Labor and environmentalists joined fair-trade advocates to denounce the trade deal that directly threatens at least 1,000 ILWU sugar jobs in Hawaii’s Local 142 and California’s Local 6 and possibly more at the C&H Refinery. It would allow foreign producers to dump sugar made by non-union—even children’s—labor onto the U.S. market. Local 142 pineapple and coffee workers also have reason to worry because Central America exports those crops as well.

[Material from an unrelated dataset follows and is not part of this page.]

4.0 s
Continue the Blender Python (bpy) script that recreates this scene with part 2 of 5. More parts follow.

In April the ILWU sent its International officers, legislative staff and 45 rank-and-filers to lobby Congress on CAFTA. The union activists argued that CAFTA’s lack of enforceable labor and environmental rights for developing countries will result in a NAFTA-like U.S. job flight. U.S. employers regularly use the threat of moving to the third world to scare their workers out of unionizing.

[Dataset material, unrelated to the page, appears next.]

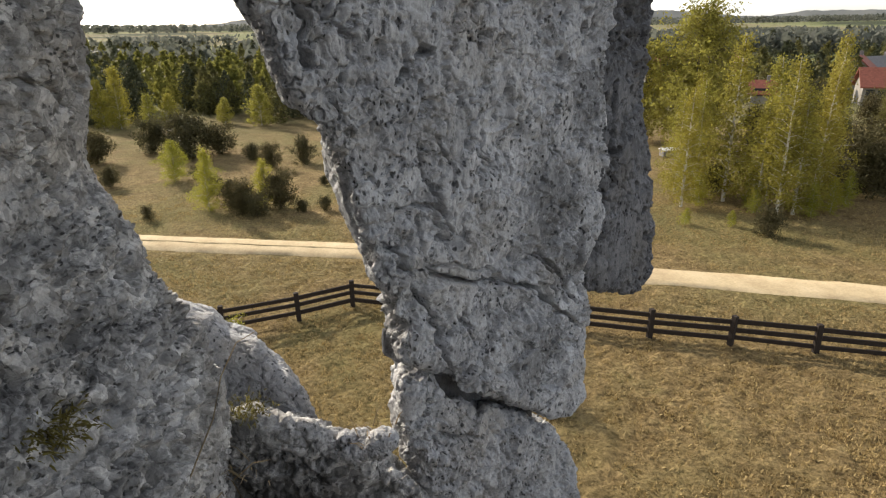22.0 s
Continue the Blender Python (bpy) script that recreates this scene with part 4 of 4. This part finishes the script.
def tuft(name, label, place, lean, count, length, seed, mat, spread=0.06):
    """A bunch of thin bent blades."""
    rng = np.random.RandomState(seed)
    lean = np.array(lean)
    v, f = [], []
    for n in range(count):
        o = rng.normal(0, spread, 3) * [1, 1, 0.4]
        way = lean + rng.normal(0, 0.45, 3)
        way /= np.linalg.norm(way)
        ln = length * rng.uniform(0.5, 1.2)
        side = np.cross(way, rng.normal(size=3))
        side *= 0.0028 / np.linalg.norm(side)
        a, b, c = o, o + way * ln * 0.55, o + way * ln + [0, 0, -0.25 * ln]
        k = len(v)
        v += [a - side, a + side, b - side, b + side, c - side * 0.3, c + side * 0.3]
        f += [(k, k + 1, k + 3, k + 2), (k + 2, k + 3, k + 5, k + 4)]
    t = thing(name, label, "plant", place, "plants on the rock")
    tagged(part_of("turf", mesh_of("turf", v, f, False), mat, t), kind="stuff")
    return t


MOSS = leaf_material("moss", (0.17, 0.155, 0.05), 0.5, 0.2)
STRAW = leaf_material("straw", (0.30, 0.24, 0.15), 0.4, 0.3)
tuft("moss_tuft", "dark green and yellow moss cushion in a hollow", (-1.00, 1.27, 10.23), (0.8, -0.3, 0.3), 420, 0.035, 3, MOSS, 0.05)
tuft("grass_tuft", "small dark tuft of grass between the stones", (-0.80, 2.18, 9.68), (0.1, -0.3, 0.8), 260, 0.035, 4, MOSS, 0.05)
tuft("grass_tuft", "dry straw in the crevice of the rock", (-0.84, 1.98, 9.45), (0.2, -0.5, 0.5), 26, 0.20, 5, STRAW, 0.07)
tuft("grass_tuft", "dry straw in the crevice of the rock", (-0.26, 2.25, 9.47), (0.0, -0.2, 0.9), 30, 0.13, 6, STRAW, 0.05)
tuft("grass_tuft", "tuft of dark grass on the ledge in shade", (-0.80, 1.05, 9.24), (0.2, 0.1, 0.9), 26, 0.05, 7, MOSS, 0.10)
stem = thing("dry_stem", "thin dry plant stem leaning against the rock", "plant", (0, 0, 0), "plants on the rock")
sv, sf = tube([(-0.86, 1.70, 9.72), (-0.80, 1.83, 9.88), (-0.79, 1.93, 10.0), (-0.76, 2.05, 10.08), (-0.72, 2.2, 10.06)], [0.0035, 0.003, 0.003, 0.0025, 0.001], 5)
part_of("stalk", mesh_of("stalk", sv, sf), STRAW, stem)


# ---- village ----
ROOF_RED = plain("red roof tiles", (0.27, 0.085, 0.055), 0.8, 3.0, 0.25)
ROOF_GREY = plain("grey roof sheets", (0.16, 0.15, 0.15), 0.7, 3.0, 0.25)
PLASTER = plain("pale plaster", (0.26, 0.245, 0.22), 0.9, 1.5, 0.12)
GLASS_DARK = plain("dark window glass", (0.03, 0.035, 0.04), 0.15, 2.0, 0.2, 0.0)
PAINT_WHITE = plain("white paint", (0.75, 0.76, 0.78), 0.5, 2.0, 0.1)
PAINT_BLUE = plain("blue sheet", (0.25, 0.48, 0.56), 0.5, 2.0, 0.15)


def prism(name, w, d, low, high, over, mat, parent):
    """A gabled roof with thickness, its ridge along x."""
    a, b, t = w / 2 + over, d / 2 + over, 0.18
    v = [(-a, -b, low), (a, -b, low), (a, b, low), (-a, b, low), (-a, 0, high), (a, 0, high), (-a, -b, low - t), (a, -b, low - t), (a, b, low - t), (-a, b, low - t), (-a, 0, high - t), (a, 0, high - t)]
    q = [(0, 1, 5, 4), (2, 3, 4, 5), (7, 6, 10, 11), (9, 8, 11, 10), (0, 6, 7, 1), (2, 8, 9, 3), (0, 4, 10, 6), (4, 3, 9, 10), (1, 7, 11, 5), (5, 11, 8, 2)]
    return part_of(name, mesh_of(name, v, q, False), mat, parent)


def house(x, y, w, d, wall_h, roof_h, turn, roof, label, z=None):
    h = thing("house", label, "house", (x, y, float(ground_height(np.array(x), np.array(y))) if z is None else z), "village houses")
    h.rotation_euler = (0, 0, turn)
    b, g = d / 2, wall_h + roof_h - 0.25
    v = [(-w / 2, -b, -0.5), (w / 2, -b, -0.5), (w / 2, b, -0.5), (-w / 2, b, -0.5), (-w / 2, -b, wall_h), (w / 2, -b, wall_h), (w / 2, b, wall_h), (-w / 2, b, wall_h), (-w / 2, 0, g), (w / 2, 0, g)]
    q = [(0, 1, 5, 4), (1, 2, 6, 5), (2, 3, 7, 6), (3, 0, 4, 7), (4, 8, 7, 7), (5, 6, 9, 9)]
    me = bpy.data.meshes.new("wall")
    me.from_pydata(v, [], [f if f[2] != f[3] else f[:3] for f in q])
    part_of("wall", me, PLASTER, h)
    prism("roof", w, d, wall_h - 0.1, wall_h + roof_h, 0.5, roof, h)
    c = part_of("chimney", box_mesh("chimney", 0.5, 0.5, 1.1, 0.03), ROOF_GREY, h)
    c.location = (w * 0.2, 0, wall_h + roof_h + 0.1)
    for k in range(3):
        for side in (-1, 1):
            win = part_of("window", box_mesh("window", 1.1, 0.12, 1.2, 0.02), GLASS_DARK, h)
            win.location = ((k - 1) * w * 0.3, side * b, 1.7)


for x, y, w, d, wh, rh, turn, roof, label in [
    (43.0, 122.0, 8, 7, 3.2, 3.4, 0.3, ROOF_RED, "pale house with a steep red tiled roof"),
    (50.5, 101.0, 3.2, 3.2, 1.6, 1.9, -0.4, ROOF_RED, "small pale house with a red tiled roof"),
    (72.0, 112.0, 7, 6, 3.6, 3.0, 0.9, ROOF_RED, "white two-storey house with a red roof"),
    (118.0, 136.0, 15, 9, 3.2, 3.8, 0.1, ROOF_RED, "long pale house with a red roof"),
    (82.0, 122.0, 10, 8, 3.0, 3.0, 0.5, ROOF_GREY, "pale house with a grey roof"),
    (104.0, 112.0, 11, 8, 3.0, 3.4, -0.3, ROOF_GREY, "low house with a dark grey roof"),
    (126.0, 160.0, 12, 9, 3.2, 3.6, 0.2, ROOF_RED, "pale house with a red roof among trees"),
    (66.0, 97.0, 5, 5, 2.8, 2.6, -0.35, ROOF_RED, "white house with an orange-red roof among gardens"),
    (77.0, 98.0, 8, 6, 2.2, 2.2, -0.5, ROOF_GREY, "low pale house with a grey roof among gardens"),
    (90.0, 108.0, 7, 6, 2.8, 2.8, -0.5, ROOF_RED, "pale house with a red roof among gardens"),
    (58.0, 136.0, 11, 9, 3.2, 3.6, 0.6, ROOF_RED, "pale house with a red roof among trees")]:
    house(x, y, w, d, wh, rh, turn, roof, label)
for x, y, turn, mat, label in [(40.0, 57.0, 0.2, PAINT_WHITE, "white garden shed with a shallow roof"), (41.5, 48.2, 0.3, PAINT_BLUE, "blue garden shed with a white roof"), (20.9, 57.5, 0.1, ROOF_GREY, "grey garden shed with a white roof behind the birches")]:
    shed = thing("shed", label, "shed", (x, y, 0), "garden sheds")
    shed.rotation_euler = (0, 0, turn)
    shed.scale = (0.42, 0.42, 0.42) if x < 22 else (1, 1, 1)
    o = part_of("shed_wall", box_mesh("shed_wall", 3.2, 2.2, 1.5, 0.03), mat, shed)
    o.location = (0, 0, 0.75)
    prism("shed_roof", 3.2, 2.2, 1.55, 1.95, 0.2, PAINT_WHITE, shed)
marker = thing("marker_post", "thin grey post with a white cap beside the road", "post", (21.9, 26.95, 0))
mv, mf = tube([(0, 0, -0.1), (0, 0, 1.6)], [0.04, 0.035], 8)
part_of("pole", mesh_of("pole", mv, mf), plain("grey post", (0.35, 0.34, 0.32)), marker)
o = part_of("cap", box_mesh("cap", 0.22, 0.16, 0.2, 0.03), PAINT_WHITE, marker)
o.location = (0, 0, 1.68)
rv = random.Random(12)
for n in range(64):
    x, y = rv.uniform(26, 80), rv.uniform(44, 100)
    if n < 22:
        x, y = 26 + 2.1 * n + rv.uniform(-0.8, 0.8), 50 - 0.28 * n + rv.uniform(-2.0, 2.0)
    elif x < 0.5 * y or (x - 62) ** 2 + (y - 80) ** 2 < 180 or (abs(x - 40) < 3 and abs(y - 52) < 8):
        continue
    if rv.random() < 0.6:
        tree("garden_tree", "bare brownish garden tree coming into leaf", "tree", BROAD, x, y, rv.uniform(0.2, 0.36), rv.uniform(0, 6), "garden trees")
    else:
        tree("garden_conifer", "dark conifer in the gardens", "tree", SHRUB[n % 3], x, y, rv.uniform(1.2, 2.0), rv.uniform(0, 6), "garden conifers")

The ILWU is also concerned that CAFTA will become a stalking horse for FTAA, the extension of NAFTA into the entire Western Hemisphere, excluding Cuba. CAFTA has no provisions to protect jobs from unfair trade practices and no provisions for immigrant worker rights. It has no provisions to help Central American countries with debt relief and provides no means for workers or the public to have input into trade decisions.

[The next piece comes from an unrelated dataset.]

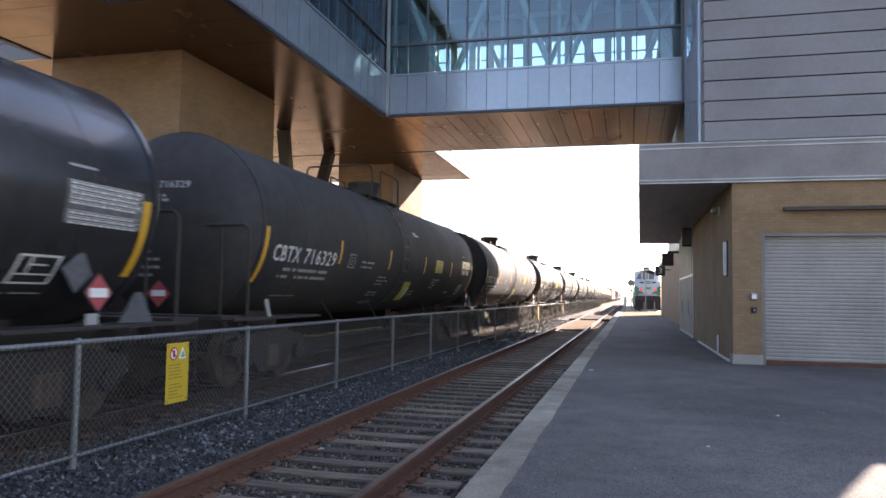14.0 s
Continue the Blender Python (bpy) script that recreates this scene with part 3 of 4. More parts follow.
# ---- the station building on the platform ----
def station_building():
    Y0, X0 = 16.9, 2.05
    st = thing("station_building", (6, 24, 0.13), "tan brick station building with a grey canopy and grey upper siding", "building")
    # brick walls round the garage opening, with thickness
    part("brick_pier", boxed(X0, 2.63, Y0, Y0 + 0.45, 0.33, 4.03), "tan_brick", st)
    part("pier_base", boxed(X0 - 0.02, 2.64, Y0 - 0.02, Y0 + 0.45, 0.1, 0.33, 0.01), "concrete", st, "pale concrete plinth")
    part("brick_lintel", boxed(2.63, 5.9, Y0, Y0 + 0.45, 2.93, 4.03), "tan_brick", st)
    part("brick_wall", boxed(5.9, 6.3, Y0, Y0 + 0.45, 0.1, 4.03), "tan_brick", st)
    part("side_wall", boxed(X0, X0 + 0.4, Y0 + 0.45, 27.1, 0.1, 4.03), "tan_brick", st)
    part("side_wall", boxed(X0 + 0.05, X0 + 0.45, 33.9, 35.6, 0.1, 4.03), "tan_brick", st)
    part("side_wall", boxed(2.35, 2.75, 35.6, 62.3, 0.1, 4.02), "tan_brick", st)
    part("end_wall", boxed(2.75, 6.3, 61.9, 62.3, 0.1, 4.02), "tan_brick", st)
    part("rear_wall", boxed(5.9, 6.3, Y0 + 0.45, 61.9, 0.1, 4.02), "tan_brick", st)
    part("coping", boxed(2.2, 6.35, 49.1, 62.4, 4.03, 4.2), "fascia", st, "grey metal roof coping")
    # unseen extension, added to keep low bright sky out of the tank reflections
    part("wing_wall", boxed(6.32, 24.0, Y0, Y0 + 0.45, 0.1, 4.03), "tan_brick", st)
    part("wing_fascia", boxed(6.32, 24.0, Y0 - 0.06, Y0 + 0.45, 4.035, 4.92), "fascia", st)
    part("wing_roof", boxed(6.45, 24.0, Y0 + 0.5, 60.0, 4.70, 4.86), "fascia", st)
    part("wing_end", boxed(23.6, 24.0, Y0 + 0.45, 60.0, 0.1, 4.7), "tan_brick", st)
    # roller door
    gd = part("garage_door", boxed(2.69, 5.84, Y0 + 0.16, Y0 + 0.2, 0.13, 2.9), "door_grey", st, "grey ribbed roller door")
    for k in range(34):
        z = 0.22 + k * 0.078
        part("slat", prismed([(Y0 + 0.16, z), (Y0 + 0.146, z + 0.02), (Y0 + 0.146, z + 0.056), (Y0 + 0.16, z + 0.076)], "x", 2.70, 5.83), "door_grey", gd)
    part("bottom_bar", boxed(2.70, 5.83, Y0 + 0.11, Y0 + 0.2, 0.135, 0.22), "rail_rust", gd, "brown bottom bar")
    part("door_frame", boxed(2.632, 2.70, Y0 + 0.02, Y0 + 0.3, 0.13, 2.93), "fascia", st)
    part("door_frame", boxed(5.83, 5.898, Y0 + 0.02, Y0 + 0.3, 0.13, 2.93), "fascia", st)
    part("door_head", boxed(2.70, 5.83, Y0 + 0.02, Y0 + 0.3, 2.86, 2.928), "fascia", st)
    # canopy: a deep grey fascia with a dark underside
    left_near, left_far, Y1 = 0.13, 0.36, 35.6
    def edge(y):
        return left_near + (left_far - left_near) * (y - Y0) / (Y1 - Y0)
    part("canopy_front", boxed(left_near, 6.3, Y0 - 0.06, Y0 - 0.004, 4.03, 4.92), "fascia", st, "grey metal fascia")
    for z in (4.03, 4.10, 4.80, 4.90):
        part("fascia_trim", boxed(left_near - 0.01, 6.3, Y0 - 0.085, Y0 - 0.055, z - 0.012, z + 0.012), "trim_light", st)
    part("canopy_side", prismed([(left_near - 0.03, Y0 - 0.06), (left_near, Y0 - 0.06), (left_far, Y1), (left_far - 0.03, Y1)], "z", 4.03, 4.92), "fascia", st)
    part("canopy_roof", prismed([(left_near, Y0 - 0.004), (6.2, Y0 - 0.004), (6.2, Y1), (left_far, Y1)], "z", 4.86, 4.915), "fascia", st)
    part("canopy_soffit", prismed([(left_near, Y0 - 0.004), (X0 - 0.004, Y0 - 0.004), (X0 - 0.004, Y1), (left_far, Y1)], "z", 4.034, 4.09), "dark_soffit", st, "dark brown soffit boards")
    part("canopy_end", boxed(left_far, 3.0, Y1, Y1 + 0.05, 4.03, 4.92), "fascia", st)
    # upper storey siding, course by course
    zc = 4.93
    while zc < 15.2:
        part("siding_board", boxed(1.49, 6.3, Y0 - 0.03, Y0 + 0.1, zc + 0.012, zc + 0.438, 0.006), "siding", st)
        part("side_siding", boxed(1.46, 1.56, Y0 + 0.1, 22.1, zc + 0.012, zc + 0.438, 0.006), "siding", st)
        zc += 0.45
    part("siding_core", boxed(1.56, 6.25, Y0 + 0.1, 35.5, 4.93, 15.3), "seam", st)
    part("rear_block", boxed(2.3, 6.25, 35.6, 49.0, 4.03, 15.3), "siding", st)
    part("upper_roof", boxed(1.40, 6.4, Y0 - 0.12, 49.1, 15.34, 15.5), "fascia", st)
    # narrow ribbed strip with a window beside the footbridge
    for k in range(7):
        part("rib", boxed(1.40, 1.46, 17.2 + k * 0.7, 17.26 + k * 0.7, 4.93, 11.3), "panel", st)
    part("slot_window", boxed(1.41, 1.455, 18.6, 20.7, 7.9, 8.9), "glass", st)
    return st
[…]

The deal would also extend to Central American countries NAFTA’s notorious Chapter 11 allowing foreign corporations to sue a sovereign nation if its laws hurt profits.

Costa Rica, a CAFTA signatory, had refused to let the U.S. energy company Harken Costa Rica drill for oil in sensitive offshore areas. That country’s Constitutional Courts upheld its environmental laws and Harken went to the World Bank last September to get a $57 billion settlement for its loss of “future profits.” Under World Bank rules Costa Rica could, and did, refuse to respond. CAFTA, however, would give Harken a forum to sue in international trade courts where domestic law would be trumped by trade law. Bush’s former oil company, Harken Energy, has close ties to Harken Costa Rica.

In the reverse of normal practice, Congress must now vote the pact up or down.

In a statement read to the crowd, House Minority Leader Nancy Pelosi (D-CA) denounced the pact’s lack of enforceable labor standards and spoke of strong opposition to the agreement.

“This CAFTA is on a midnight train to nowhere—in an election year or any other year,” Pelosi said.